Al vivir en la esquina de un edificio situado en un enclave fronterizo, en el límite de la ciudad, mi casa cuenta con dos fachadas: una da al campo y la otra a otro edificio de la misma altura. En uno de los balcones de este otro edificio sonríe una niña de 10 años recién llegada al barrio que escribe en un papel de libreta su nombre: Adriana.
Habla con uno de mis hijos, que se lleva los prismáticos a los ojos y anota con urgencia una frase en su papel cuadriculado. Llevan toda la tarde ocupados el uno con la presencia del otro, manchando los cristales con sus manitas, los dos armados con libretas en las que anotan con urgencia sus respectivos mensajes. Como dos personajes de Shakespeare o Adán y Eva antes de la serpiente. Adriana es rubia, delgada. Tiene la sonrisa de quien ha descubierto un tesoro en el suelo de casa. Es la expresión del hallazgo, propiedad del niño y los poetas.
El niño y la sorpresa son hermanos siameses. Como el fuego y el humo: no saben vivir separados.

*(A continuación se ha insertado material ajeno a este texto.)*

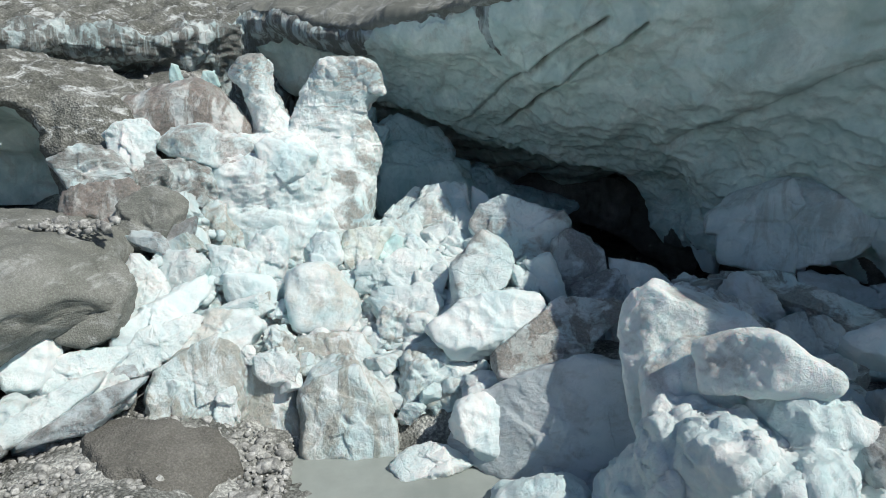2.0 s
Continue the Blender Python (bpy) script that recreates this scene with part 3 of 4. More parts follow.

En un momento dado, me conmueve el entusiasmo de Adriana y me quedo embobado mirando su sonrisa. Su cara irradia una alegría salvaje, que el adulto ha extraviado. La cara del niño es una cara sin educación, donde todavía no hay disimulo, descaradamente sincera. Como un terreno lleno de matojos y madrigueras, al que no han llegado aún las empresas constructoras con sus buldóceres. Mi mujer observa el mismo fenómeno en otra ventana de la casa, con la misma sonrisa que yo. Es contagioso. El juego de los dos niños, su mutuo descubrimiento, nos hace a todos distintos, igual que pasa con la nevada: hay sucesos que nos desescombran.
Esta sorpresa de la niña me hace recordar un texto de mi admirada Clarice Lispector, donde relata cómo una hoja de un árbol chocó contra sus pestañas y eso le produjo una alegría indescriptible. Dice: «Un día una hoja chocó con mis pestañas. Me pareció una gran delicadeza de parte de Dios». O ese otro pasaje en el que Christian Bobin hunde los dedos en el musgo de un muro de Le Creusot. Que una mujer llore de alegría porque una hoja ha chocado con sus pestañas o que un hombre se emocione al hundir sus dedos en el musgo es algo maravilloso; que dos adultos vivan asombrados y sufran sobresaltos delante de lo más elemental, sin que el tiempo y los telediarios hayan cerrado la boca abierta de la sorpresa. Porque la infancia no es una edad biológica. La infancia de la que hablo aquí es lo contrario de un corazón que entra en el día cansado, como un oficinista que sobrevive con ansiolíticos.
Adriana y mi hijo han estado así hasta que la noche ha borrado sus caras y ya ha sido imposible comunicarse. Y seguramente se hayan dormido con una sonrisa debajo de las sábanas, parecida a una linterna, repasando cada instante de la tarde irrepetible. Esta mañana he pillado a mi hijo en la ventana nada más levantarme, a las 07:30 horas. Al asomarme, he visto en el balcón de enfrente a una niña con el pelo enmarañado y unos prismáticos encima de su pijama.